- Problem details
Set down each line of the data below exactly as it stands, dropping the pictures.

- Given information
==================================================

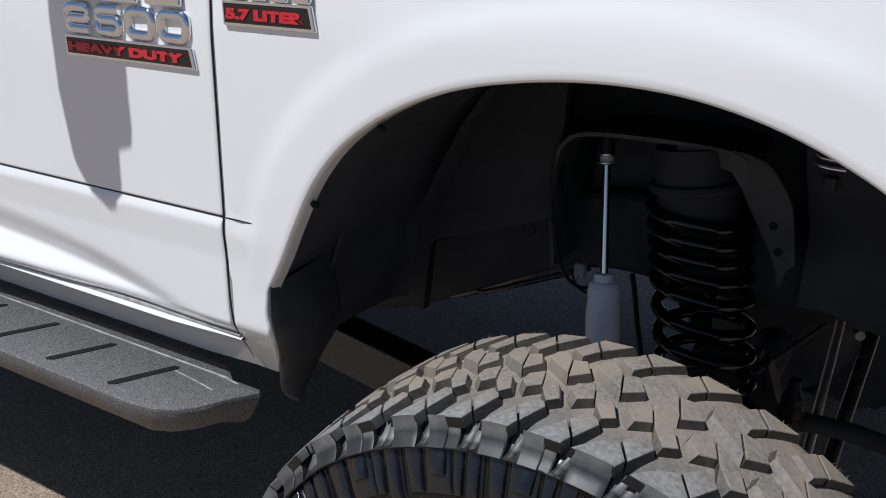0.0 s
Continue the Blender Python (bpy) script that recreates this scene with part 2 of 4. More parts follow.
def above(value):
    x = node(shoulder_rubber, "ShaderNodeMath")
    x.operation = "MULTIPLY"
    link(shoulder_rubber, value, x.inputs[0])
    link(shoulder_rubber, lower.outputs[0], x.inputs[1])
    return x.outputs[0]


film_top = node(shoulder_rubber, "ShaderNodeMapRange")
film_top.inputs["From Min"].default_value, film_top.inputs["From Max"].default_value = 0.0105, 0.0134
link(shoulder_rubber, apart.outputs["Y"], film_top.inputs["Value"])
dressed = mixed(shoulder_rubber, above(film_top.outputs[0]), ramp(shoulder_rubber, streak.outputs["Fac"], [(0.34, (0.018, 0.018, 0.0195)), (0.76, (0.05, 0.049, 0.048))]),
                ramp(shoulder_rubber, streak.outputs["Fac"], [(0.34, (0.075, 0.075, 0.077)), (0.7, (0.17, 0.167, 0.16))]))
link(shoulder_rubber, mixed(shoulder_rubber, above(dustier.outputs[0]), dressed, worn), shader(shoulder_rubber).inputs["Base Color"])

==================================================

- Reply to the exercise
0.0 s
Continue the Blender Python (bpy) script that recreates this scene with part 2 of 4. More parts follow.
def above(value):
    x = node(shoulder_rubber, "ShaderNodeMath")
    x.operation = "MULTIPLY"
    link(shoulder_rubber, value, x.inputs[0])
    link(shoulder_rubber, lower.outputs[0], x.inputs[1])
    return x.outputs[0]


film_top = node(shoulder_rubber, "ShaderNodeMapRange")
film_top.inputs["From Min"].default_value, film_top.inputs["From Max"].default_value = 0.0105, 0.0134
link(shoulder_rubber, apart.outputs["Y"], film_top.inputs["Value"])
dressed = mixed(shoulder_rubber, above(film_top.outputs[0]), ramp(shoulder_rubber, streak.outputs["Fac"], [(0.34, (0.018, 0.018, 0.0195)), (0.76, (0.05, 0.049, 0.048))]),
                ramp(shoulder_rubber, streak.outputs["Fac"], [(0.34, (0.075, 0.075, 0.077)), (0.7, (0.17, 0.167, 0.16))]))
link(shoulder_rubber, mixed(shoulder_rubber, above(dustier.outputs[0]), dressed, worn), shader(shoulder_rubber).inputs["Base Color"])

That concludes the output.